Deze vraag ben ik mezelf gaan stellen toen ik merkte dat ik hinder begon te ondervinden van de spullen om mij heen. De spullen die ik in de loop van mijn leven heb verzameld en die in en om mijn woning al jarenlang een vaste plek hebben. Misschien moet ik maar eens gaan “ontspullen”.
Begrijp me niet verkeerd. Ik ben géén verzamelaar. Sterker nog, als je het de mensen vraagt die bij mij in huis komen krijg ik steevast te horen: “Wat is het hier opgeruimd en wat heb je veel ruimte”. En dan is die ruimte er niet omdat ik nu zo groot woon, maar wel omdat er minder in huis staat dan in een gemiddeld huishouden.
Toch is het voor mij teveel. Het geeft me onrust en dat wil ik kwijt. Dus ik wil ontspullen. Ik ga afscheid nemen van overbodige dingen. Maar hoe doe ik dat?
Geert’s één-jaar-regel
Om afscheid te kunnen nemen van “overbodige” spullen spreek ik met mezelf af om rigoureus te werk te gaan. Doe ik dit niet dan vind ik altijd wel een reden waarom iets nog niet weg mag. Ik spreek dus met mezelf af, dat als ik iets het afgelopen jaar niet heb gebruikt, dan gaat het weg.
Ik begin in mijn kledingkast. Daar begint het makkelijk. Gezien ik zo’n vijftien kilo lichter ben dan een paar jaar geleden en daarmee dus ook een paar maten, gaan de te grote broeken, overhemden, shirts, truien etcetera in vuilniszakken voor een tweede leven.
Maar dan kom ik bij de kledingstukken die nog wel passen en betrap mezelf erop dat ik, hoewel ik het al meer dan een jaar niet heb gedragen, denk: “Dit staat me nog goed.” en “In combinatie met die broek die ik nog wel draag is het zonde om weg te doen”. Kansloos!
Mijn gedachten zet ik uit en ik hanteer steevast mijn één-jaar-regel.
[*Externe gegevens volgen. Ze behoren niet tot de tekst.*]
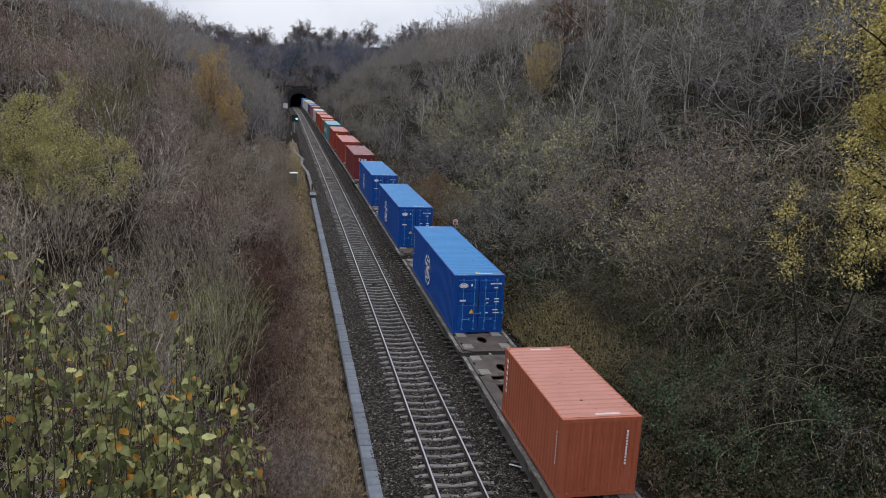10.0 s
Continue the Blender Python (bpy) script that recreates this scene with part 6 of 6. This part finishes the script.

Binnen een mum van tijd zijn tal van vuilniszakken gevuld en is na een herschikking één van mijn kledingkasten leeg en kan dus ook weg.
Het geeft me een heerlijk opgeruimd gevoel. Ik ga dan ook meteen door naar de rest van mijn spullen. Langzaam maar zeker vullen de dozen en vuilniszakken zich. Geef ik spullen direct aan mensen van wie ik weet dat ze ze kunnen gebruiken en gaan andere spullen naar bijvoorbeeld Het Goed en de kledingcontainer voor hergebruik.
Uitzonderingen
Uitzonderingen op de regel. Wie kent ze niet. Zo ook ik met mijn één-jaar-regel. Er zijn tenslotte spullen die bijvoorbeeld een sentimentele waarde hebben en ik ze daarom zeker niet weg zal doen.
Een ander voorbeeld is gereedschap. Nee, je hebt niet alles door het jaar heen een keer nodig maar de kans is groot dat je het nog vaker zult gaat gebruiken. Daarnaast is het iets wat je makkelijk kunt uitlenen aan anderen waardoor je bijdraagt aan consuminderen.
Wat ontspullen mij oplevert
Ik krijg overzicht van wat ik heb. Het geeft me duidelijkheid. De spullen die er nog zijn heb ik ook echt nodig. En het geeft me rust dat ik minder spullen om me heen heb. “Less is more” zullen we maar zeggen.
Toch vraag ik me bij sommige spullen wel af of ik echt niet zonder ze kan. In ieder geval voldoen deze spullen voor nu aan mijn één-jaar-regel. En daarmee aan mijn ontspullen-missie. Wat een verrijking!
Nu nog ervoor zorgen dat er géén onnodige spullen meer binnenkomen.
Om minder spullen in huis te halen ben ik de afgelopen jaren al flink aan het consuminderen. Bij alles vraag ik me af: “Is dit iets wat ik echt nodig heb?”, “Zo ja, moet ik het dan kopen of kan ik het ook van iemand lenen?” of “Kan ik het zelf niet maken van spullen die ik toch al heb?”.
Ontspullen
Kortom, het ontspullen geeft me letterlijk en figuurlijk ruimte. Het consuminderen geeft me een uitdaging. Een andere manier om naar “dingen” te kijken. Een andere focus.